En République dominicaine, au Salvador, en Haïti, au Honduras, au Nicaragua et au Suriname, l’IVG n’est autorisée dans un aucun cas. Ni viol, ni menace pour la santé de la mère, ni foetus invalide. Au Salvador, qui présente notamment l’une des législations anti-avortement les plus strictes au monde, deux cas ont récemment défrayé la chronique. Celui de deux femmes, Maira Figueroa et Teodora Vasquez, qui ont respectivement passé 15 et 10 ans en prison. Leur tort : avoir fait une fausse couche, des avortements spontanés considérés comme délibérés et qualifiés d’homicides aggravés.

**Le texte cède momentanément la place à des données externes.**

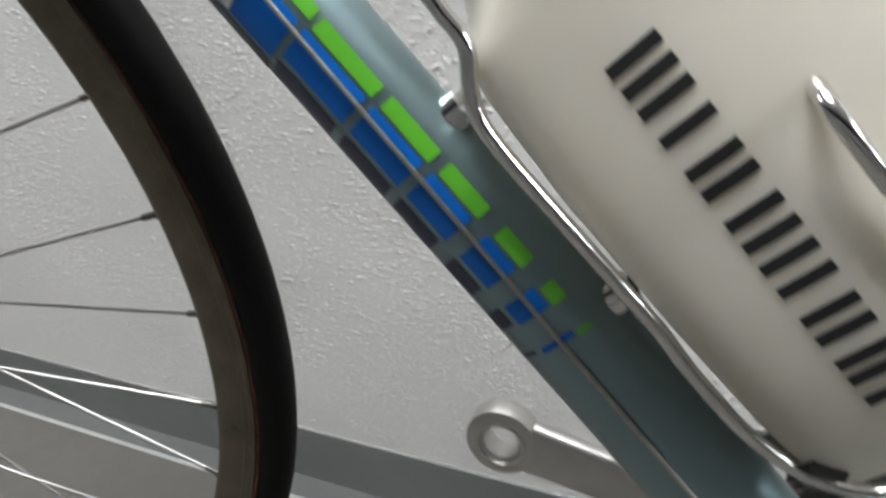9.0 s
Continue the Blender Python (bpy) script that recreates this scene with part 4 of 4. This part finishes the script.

►Accès restreint dans la majorité des pays

Au Mexique, on peut avorter seulement en cas de viol ou d’anomalie du foetus. Il en est de même en Colombie, où l’inceste est également un motif d’avortement. En Bolivie, au Pérou et au Costa Rica, l’IVG est uniquement autorisé pour sauver la vie de la mère ou préserver sa condition physique. Lueur d’espoir au Chili, où l’avortement a été partiellement dépénalisé en 2017 après 30 ans d’interdiction formelle. Il est désormais autorisé en cas de viol, de danger pour la mère ou de foetus non-viable. Dans les faits, l’accès à l’IVG demeure difficile et l’opposition reproche au gouvernement de Sebastian Piñera d’avoir rendu plus facile l’objection de conscience pour les médecins.

Ces politiques restrictives, voire l’interdiction formelle d’avorter, poussent les Latino-Américaines à le faire dans des conditions dangereuses. Selon le Guttmacher Institute, 60% des avortements menés entre 2010 et 2014 ont été effectués dans des conditions non conformes aux recommandations de l’Organisation mondiale de la Santé.

Chaque année, ce sont 25 millions d’avortements non sécurisés qui sont pratiqués dans le monde entier. La majorité l’ont été dans des pays en développement où l’IVG n’est pas autorisée, principalement en Afrique, en Asie et en Amérique latine.